*INSTRUCTIONS FOR THE TASK*:
Output all the data exactly. Pictures do not belong in the copy.

*RAW DATA*:
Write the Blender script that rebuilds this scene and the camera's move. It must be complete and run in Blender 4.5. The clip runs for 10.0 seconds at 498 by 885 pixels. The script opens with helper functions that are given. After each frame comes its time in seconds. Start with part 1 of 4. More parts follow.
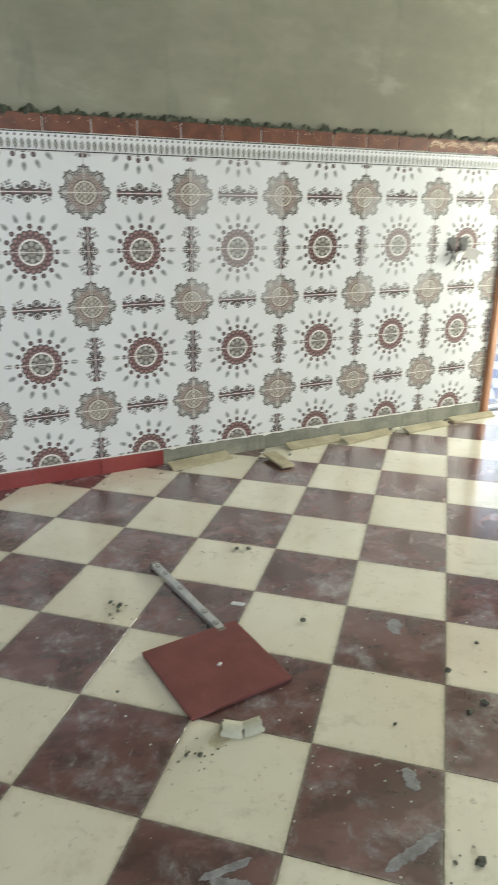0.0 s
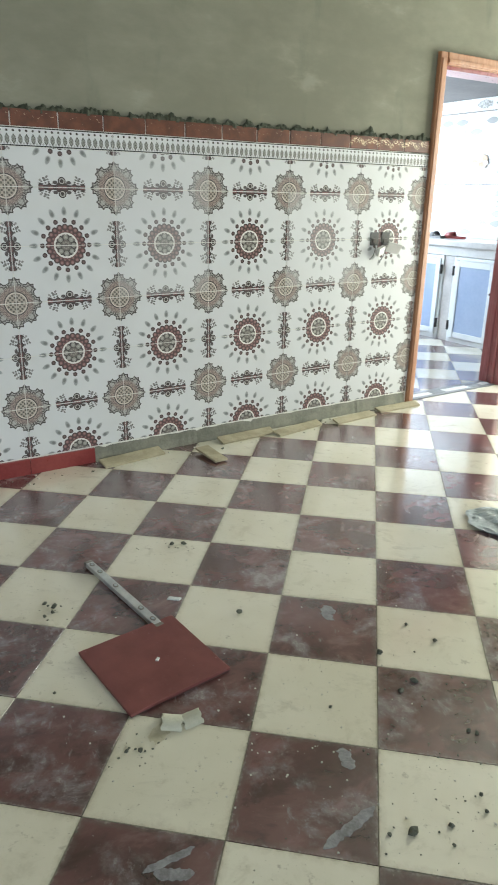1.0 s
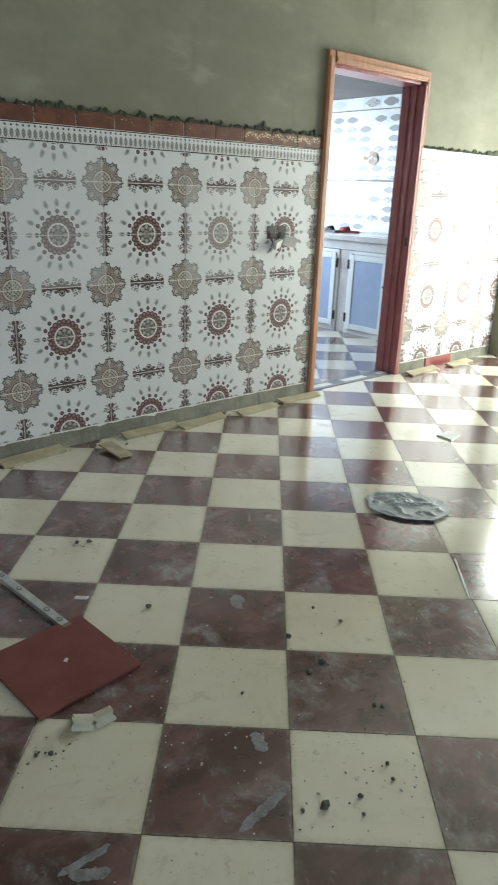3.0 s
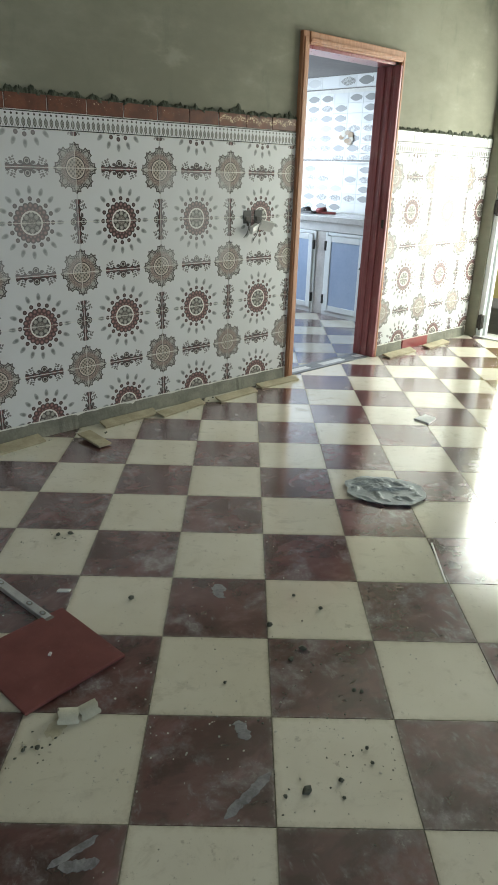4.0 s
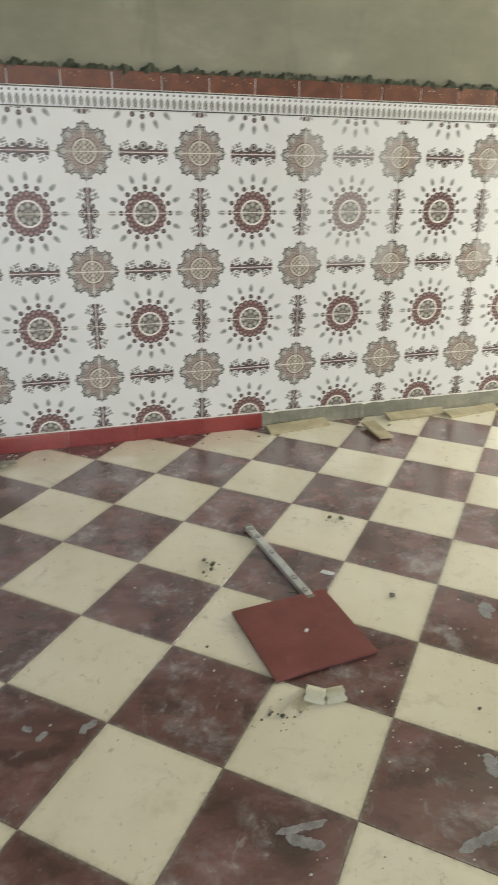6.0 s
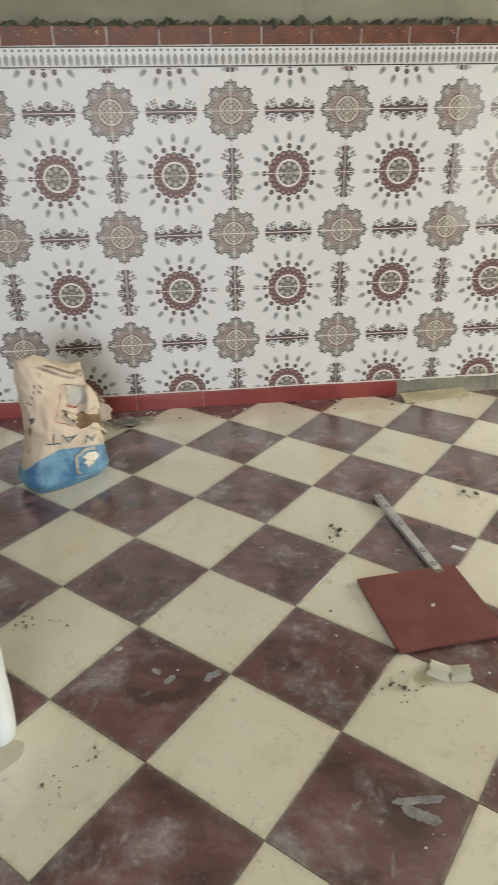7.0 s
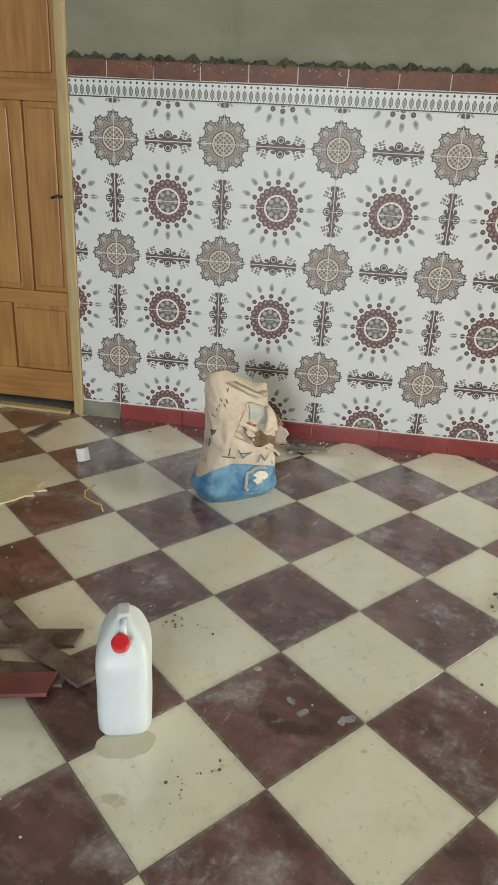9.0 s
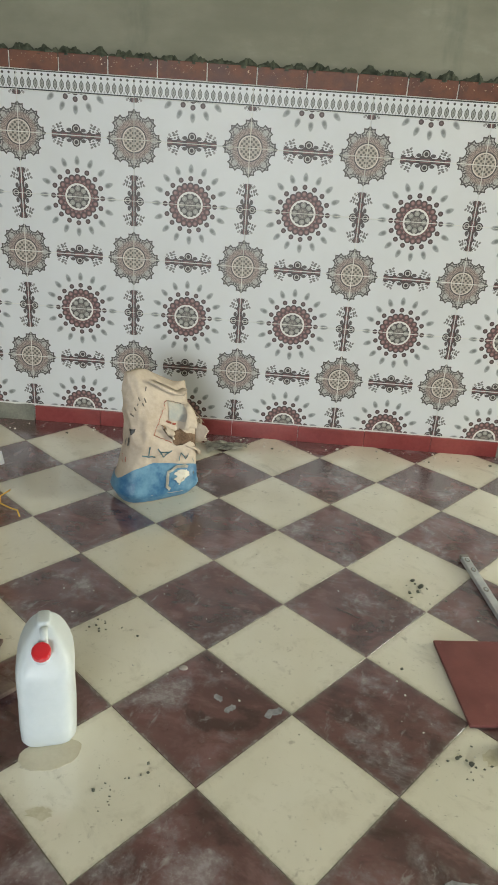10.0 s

*RESULT FOR THIS TASK*:
Write the Blender script that rebuilds this scene and the camera's move. It must be complete and run in Blender 4.5. The clip runs for 10.0 seconds at 498 by 885 pixels. The script opens with helper functions that are given. After each frame comes its time in seconds. Start with part 1 of 4. More parts follow.
0.0 s
1.0 s
3.0 s
4.0 s
6.0 s
7.0 s
9.0 s
10.0 s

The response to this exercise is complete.